**WHAT IS BEING ASKED:** From the listing below, pull out the lines that hold "part".

··· INFORMATION PROVIDED

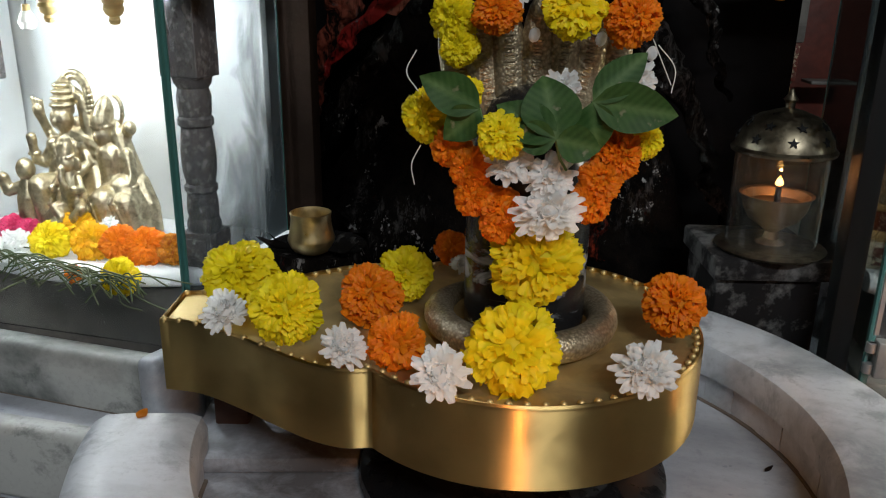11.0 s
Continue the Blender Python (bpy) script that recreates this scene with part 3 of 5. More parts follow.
part("joint", tube([(-0.640, 1.2885, 0.0242), (-0.240, 1.1785, 0.0242)], 0.0010, 6), GROUT, platform)

# ---- flowers ----
def marigold_mesh(name, seed, count, flat=0.75, size=1.0, reach=118, unruly=0.25, dimple=0.0):
    """A ruffled head of unit radius: broad frilled petals packed in uneven layers over a dome, open at the middle if dimpled."""
    rnd, bm = random.Random(seed), bmesh.new()
    for i in range(count):
        t = (i + 0.5) / count
        polar = math.acos(1 - t * (1 - math.cos(radians(reach))))
        turn = i * 2.39996 + rnd.uniform(-0.5, 0.5)
        lump = 1 + (0.06 * math.sin(3 * turn + seed) + 0.05 * math.sin(5 * turn + 2 * seed)) * math.sin(polar) + rnd.uniform(-0.09, 0.07) - dimple * math.exp(-(polar / 0.4) ** 2)
        length = (0.27 + 0.10 * t) * rnd.uniform(0.8, 1.25)
        wide = size * (0.10 + 0.085 * t) * rnd.uniform(0.75, 1.3)
        lean = 0.35 + 1.1 * t + rnd.uniform(-unruly, unruly)
        m = Matrix.Rotation(turn, 4, "Z") @ Matrix.Rotation(polar, 4, "Y") @ Matrix.Translation((0, 0, 0.70 * lump)) @ Matrix.Rotation(lean * 0.6, 4, "Y") @ Matrix.Rotation(rnd.uniform(-0.9, 0.9), 4, "Z")
        rows, phase = [], rnd.uniform(0, 6)
        for v in range(4):
            w, z = (0.40, 0.85, 1.08, 1.0)[v] * wide, length * v / 3
            curl, ruffle = 0.10 * (v / 3) ** 2, (v / 3) ** 1.5
            rows.append([bm.verts.new(m @ Vector((curl + (0.05 * math.cos(u * 4.4 + phase) + 0.02 * math.sin(u * 9 + phase)) * ruffle, w * u, z + (0.035 * math.cos(u * 8 + phase) - 0.06 * u * u if v == 3 else 0)))) for u in (-1, -0.6, -0.2, 0.2, 0.6, 1)])
        for a, b in zip(rows, rows[1:]):
            for k in range(5):
                bm.faces.new((a[k], a[k + 1], b[k + 1], b[k]))
    bmesh.ops.create_icosphere(bm, subdivisions=2, radius=0.70, matrix=Matrix.Translation((0, 0, -0.06 - 0.25 * dimple)))
    for v in bm.verts:
        v.co.z *= flat
    me = bpy.data.meshes.new(name)
    bm.to_mesh(me)
    bm.free()
    me.polygons.foreach_set("use_smooth", [True] * len(me.polygons))
    return me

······

**ANSWER TO THE EXERCISE:**
Continue the Blender Python (bpy) script that recreates this scene with part 3 of 5. More parts follow.
part("joint", tube([(-0.640, 1.2885, 0.0242), (-0.240, 1.1785, 0.0242)], 0.0010, 6), GROUT, platform)